Task objective >>
Transcribe the material word for word, but without the images.

-------

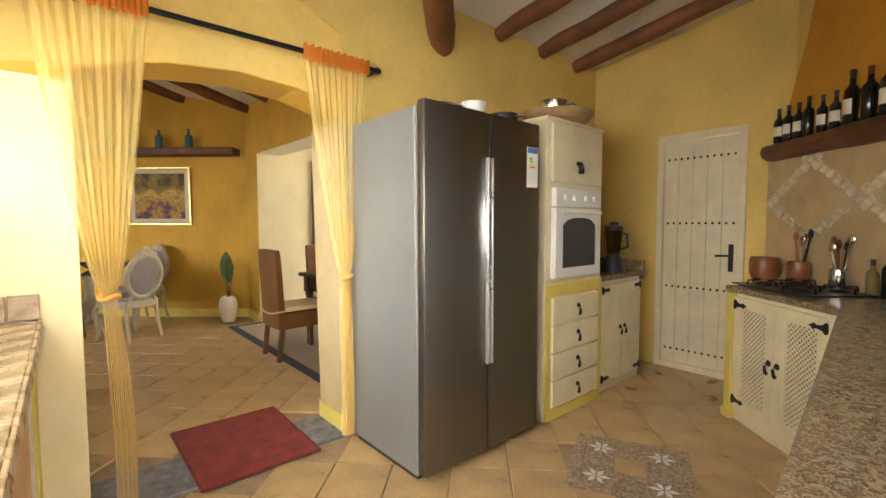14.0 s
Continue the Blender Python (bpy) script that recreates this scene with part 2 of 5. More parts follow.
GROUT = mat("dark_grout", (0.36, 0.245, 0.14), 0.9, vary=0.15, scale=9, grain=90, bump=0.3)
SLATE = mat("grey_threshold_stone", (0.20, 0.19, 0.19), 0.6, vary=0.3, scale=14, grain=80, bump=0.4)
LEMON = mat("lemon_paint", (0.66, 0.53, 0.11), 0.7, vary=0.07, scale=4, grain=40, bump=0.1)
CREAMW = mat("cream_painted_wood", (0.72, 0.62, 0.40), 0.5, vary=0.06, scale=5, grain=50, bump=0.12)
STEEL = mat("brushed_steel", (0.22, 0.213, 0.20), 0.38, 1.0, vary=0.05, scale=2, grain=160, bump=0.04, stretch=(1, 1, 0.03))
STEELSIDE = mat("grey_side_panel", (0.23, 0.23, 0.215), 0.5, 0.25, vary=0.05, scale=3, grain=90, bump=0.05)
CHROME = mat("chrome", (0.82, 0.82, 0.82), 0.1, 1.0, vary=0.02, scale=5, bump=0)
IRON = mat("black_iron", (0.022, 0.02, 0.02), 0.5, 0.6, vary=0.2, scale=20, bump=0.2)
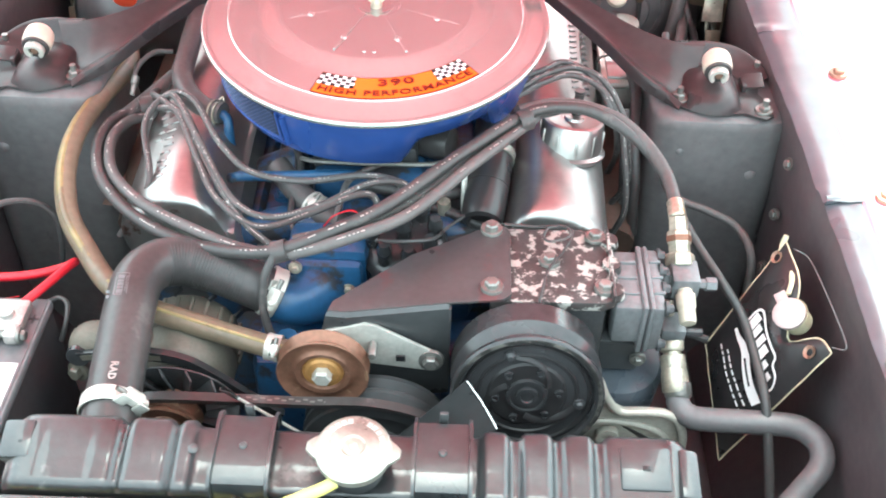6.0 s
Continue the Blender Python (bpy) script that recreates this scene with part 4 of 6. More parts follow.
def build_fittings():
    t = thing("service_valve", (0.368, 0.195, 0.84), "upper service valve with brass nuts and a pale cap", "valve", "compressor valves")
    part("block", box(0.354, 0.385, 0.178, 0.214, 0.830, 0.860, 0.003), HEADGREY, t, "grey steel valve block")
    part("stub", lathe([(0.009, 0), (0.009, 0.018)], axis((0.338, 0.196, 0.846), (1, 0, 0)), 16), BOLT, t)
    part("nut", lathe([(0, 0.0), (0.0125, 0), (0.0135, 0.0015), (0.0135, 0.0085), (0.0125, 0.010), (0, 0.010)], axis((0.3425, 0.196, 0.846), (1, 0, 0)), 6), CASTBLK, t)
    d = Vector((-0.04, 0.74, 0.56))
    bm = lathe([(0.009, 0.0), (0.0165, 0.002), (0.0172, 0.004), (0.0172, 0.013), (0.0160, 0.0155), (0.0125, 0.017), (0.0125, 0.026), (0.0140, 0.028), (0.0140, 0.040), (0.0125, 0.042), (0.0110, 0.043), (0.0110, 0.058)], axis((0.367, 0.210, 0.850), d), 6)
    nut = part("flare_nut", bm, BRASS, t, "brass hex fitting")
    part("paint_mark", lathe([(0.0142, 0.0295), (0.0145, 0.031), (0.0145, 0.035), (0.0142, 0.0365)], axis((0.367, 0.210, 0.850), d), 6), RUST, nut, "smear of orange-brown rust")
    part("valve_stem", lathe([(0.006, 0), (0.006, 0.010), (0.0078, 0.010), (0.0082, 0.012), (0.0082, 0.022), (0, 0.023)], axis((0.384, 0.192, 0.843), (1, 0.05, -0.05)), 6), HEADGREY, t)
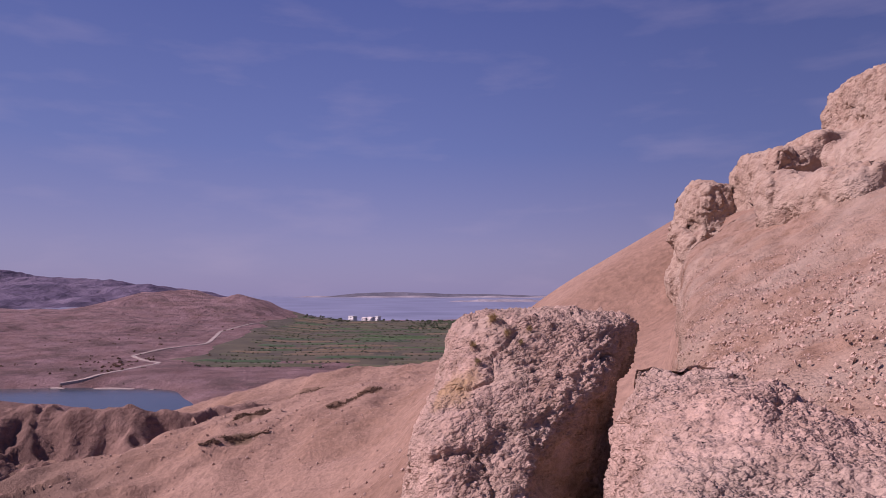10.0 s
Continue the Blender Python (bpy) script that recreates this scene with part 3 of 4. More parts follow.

-------

Answer for this exercise >>
14.0 s
Continue the Blender Python (bpy) script that recreates this scene with part 2 of 5. More parts follow.
GROUT = mat("dark_grout", (0.36, 0.245, 0.14), 0.9, vary=0.15, scale=9, grain=90, bump=0.3)
SLATE = mat("grey_threshold_stone", (0.20, 0.19, 0.19), 0.6, vary=0.3, scale=14, grain=80, bump=0.4)
LEMON = mat("lemon_paint", (0.66, 0.53, 0.11), 0.7, vary=0.07, scale=4, grain=40, bump=0.1)
CREAMW = mat("cream_painted_wood", (0.72, 0.62, 0.40), 0.5, vary=0.06, scale=5, grain=50, bump=0.12)
STEEL = mat("brushed_steel", (0.22, 0.213, 0.20), 0.38, 1.0, vary=0.05, scale=2, grain=160, bump=0.04, stretch=(1, 1, 0.03))
STEELSIDE = mat("grey_side_panel", (0.23, 0.23, 0.215), 0.5, 0.25, vary=0.05, scale=3, grain=90, bump=0.05)
CHROME = mat("chrome", (0.82, 0.82, 0.82), 0.1, 1.0, vary=0.02, scale=5, bump=0)
IRON = mat("black_iron", (0.022, 0.02, 0.02), 0.5, 0.6, vary=0.2, scale=20, bump=0.2)
6.0 s
Continue the Blender Python (bpy) script that recreates this scene with part 4 of 6. More parts follow.
def build_fittings():
    t = thing("service_valve", (0.368, 0.195, 0.84), "upper service valve with brass nuts and a pale cap", "valve", "compressor valves")
    part("block", box(0.354, 0.385, 0.178, 0.214, 0.830, 0.860, 0.003), HEADGREY, t, "grey steel valve block")
    part("stub", lathe([(0.009, 0), (0.009, 0.018)], axis((0.338, 0.196, 0.846), (1, 0, 0)), 16), BOLT, t)
    part("nut", lathe([(0, 0.0), (0.0125, 0), (0.0135, 0.0015), (0.0135, 0.0085), (0.0125, 0.010), (0, 0.010)], axis((0.3425, 0.196, 0.846), (1, 0, 0)), 6), CASTBLK, t)
    d = Vector((-0.04, 0.74, 0.56))
    bm = lathe([(0.009, 0.0), (0.0165, 0.002), (0.0172, 0.004), (0.0172, 0.013), (0.0160, 0.0155), (0.0125, 0.017), (0.0125, 0.026), (0.0140, 0.028), (0.0140, 0.040), (0.0125, 0.042), (0.0110, 0.043), (0.0110, 0.058)], axis((0.367, 0.210, 0.850), d), 6)
    nut = part("flare_nut", bm, BRASS, t, "brass hex fitting")
    part("paint_mark", lathe([(0.0142, 0.0295), (0.0145, 0.031), (0.0145, 0.035), (0.0142, 0.0365)], axis((0.367, 0.210, 0.850), d), 6), RUST, nut, "smear of orange-brown rust")
    part("valve_stem", lathe([(0.006, 0), (0.006, 0.010), (0.0078, 0.010), (0.0082, 0.012), (0.0082, 0.022), (0, 0.023)], axis((0.384, 0.192, 0.843), (1, 0.05, -0.05)), 6), HEADGREY, t)
10.0 s
Continue the Blender Python (bpy) script that recreates this scene with part 3 of 4. More parts follow.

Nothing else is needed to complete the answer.